The checks supposedly will provide $1,200 to most individuals who make less than $75,000 and $2,400 to couples making less than $150,000, plus an additional $500 per child they have under the age of 17.
The caveat here is that if an individual over the age of 17 filed as a dependent on their parents’ tax return, they will not be receiving these checks nor will their families be receiving additional assistance on their behalf.
The majority of college students are considered dependents. But just because they receive some help from their parents, it does not mean they do not have responsibilities of their own they need to take care of.
College students have succumbed to unemployment in both part-time and full-time jobs just as millions of others have. This includes on-campus jobs, federal work study, and jobs close to campus that students may not be able to keep because they had to move home.
Just because college students are still semi-supported by their parents does not mean they do not have their own expenses. College students—in order to even receive that title—have to, more often than not, take out thousands of dollars in loans to pay for their higher education. They may also not live freely at home; some may still have to pay their own bills, whether it be for a credit card, phone, etc.
In excluding this group from getting any support, college students face the danger of major setbacks in their futures. Some college students may now be taking on an even larger financial burden and hence will inhibit their abilities to eventually be able to fully support themselves. Students who pay for their own college may not be able to afford another semester.
Not to mention that these exclusions also include the common age range of prospective students.

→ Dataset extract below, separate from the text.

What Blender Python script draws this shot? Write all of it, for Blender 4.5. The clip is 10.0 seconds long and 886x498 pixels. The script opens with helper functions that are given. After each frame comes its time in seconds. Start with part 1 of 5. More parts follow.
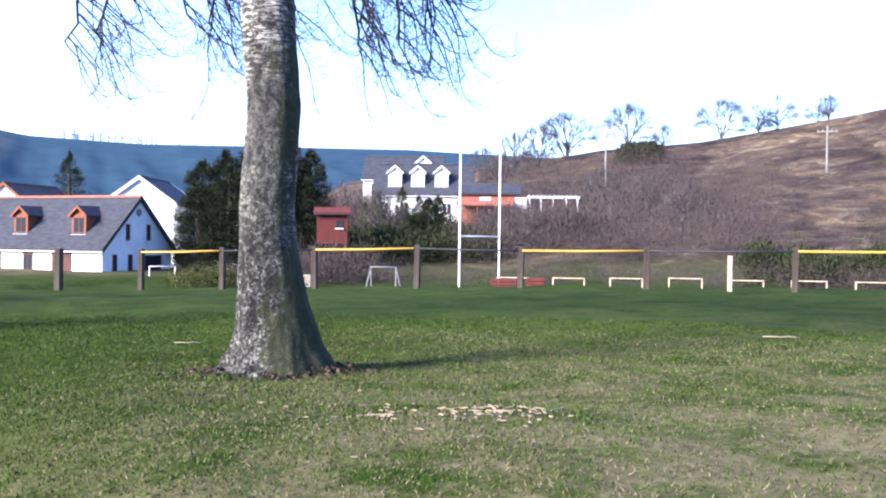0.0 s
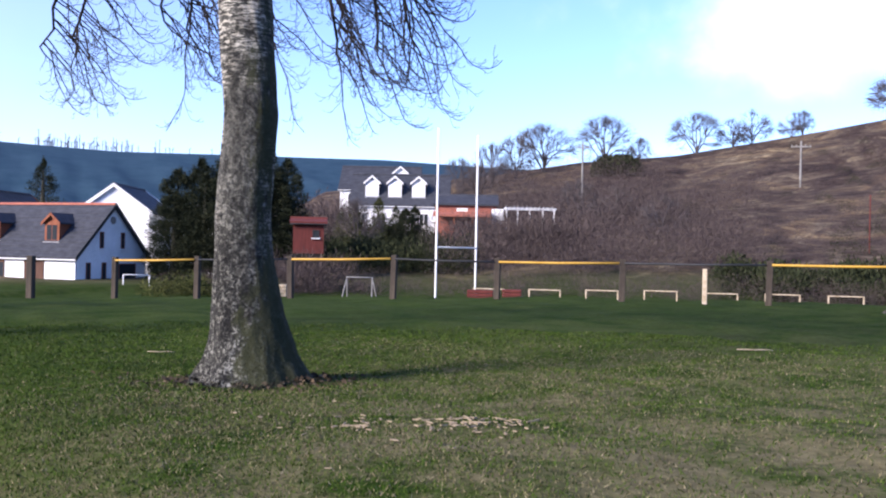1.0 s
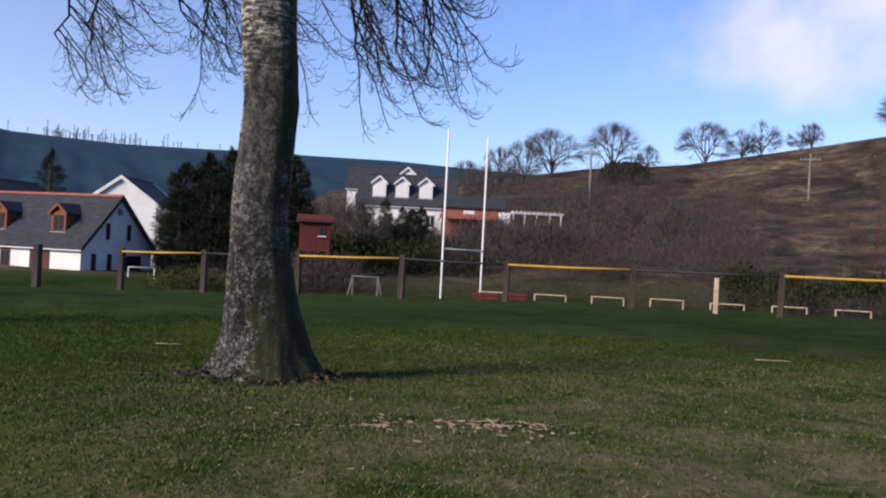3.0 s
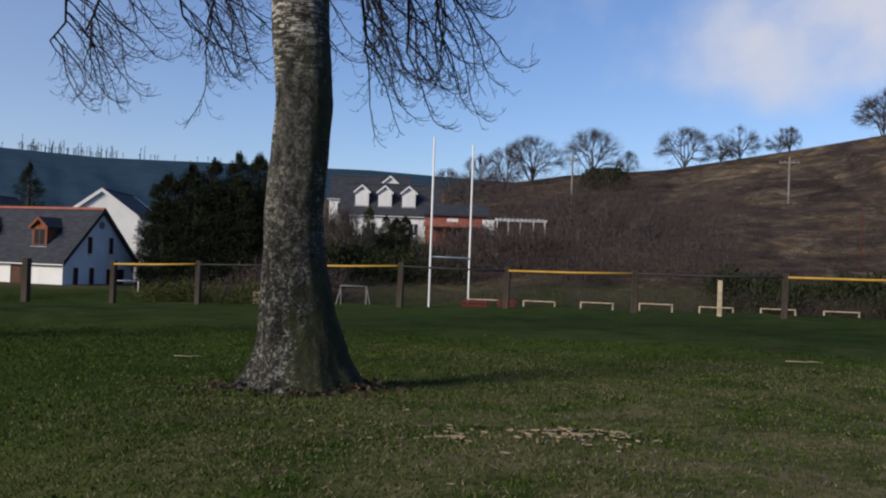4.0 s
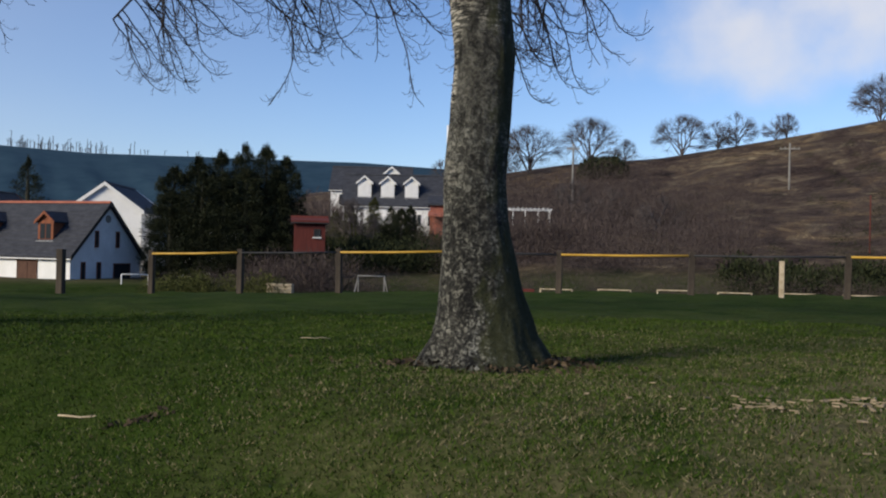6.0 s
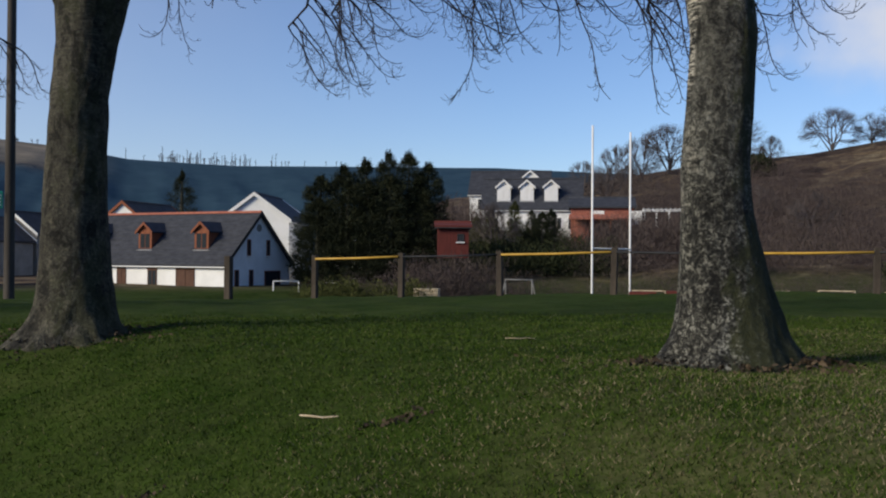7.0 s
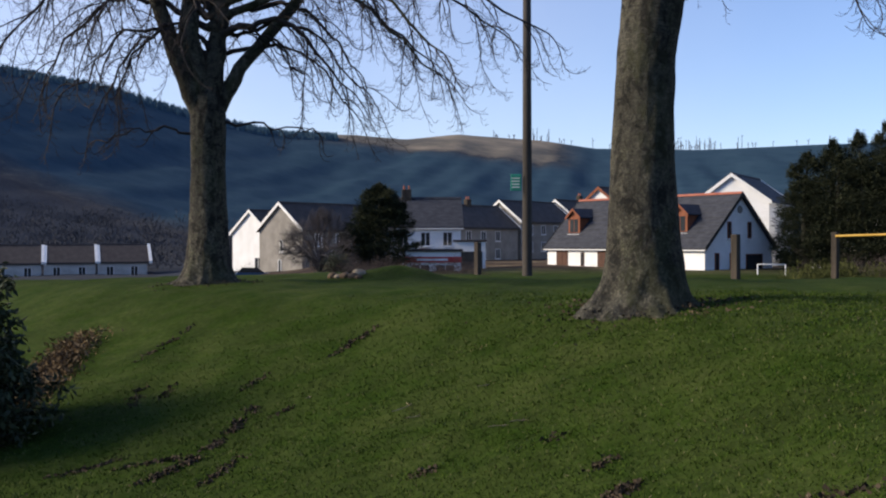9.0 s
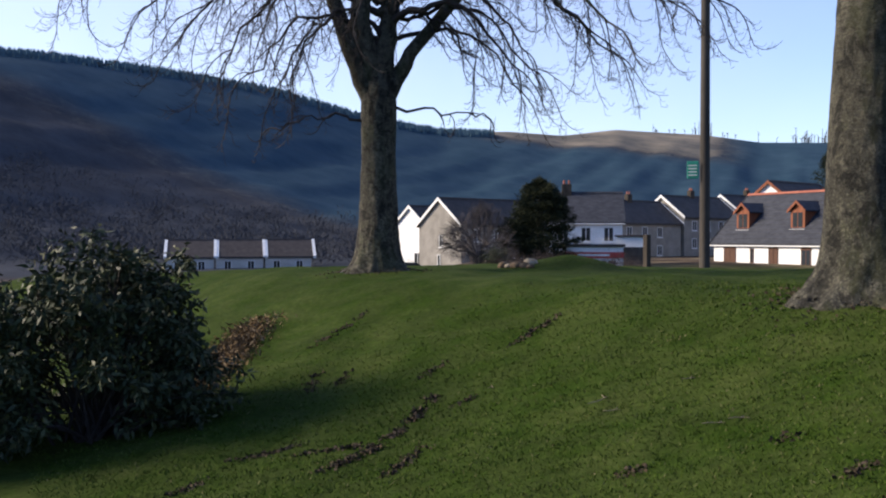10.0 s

According to a survey done by Simpson Scarbourogh, a consulting firm for higher education, nearly a fifth of students planning on attending college in the fall may not be able to enroll due to financial burdens that have fallen on their families because of the pandemic.
Dependents are nonetheless mouths to feed, and without any further support from the government, a bigger financial burden is also placed on the families of these students still trying their best to provide for them.
In the failure to provide financial support to this demographic, government officials are showing that they do not care for not only college students, but also young people in general trying to navigate an already treacherous world, trying to make something of their lives on their own.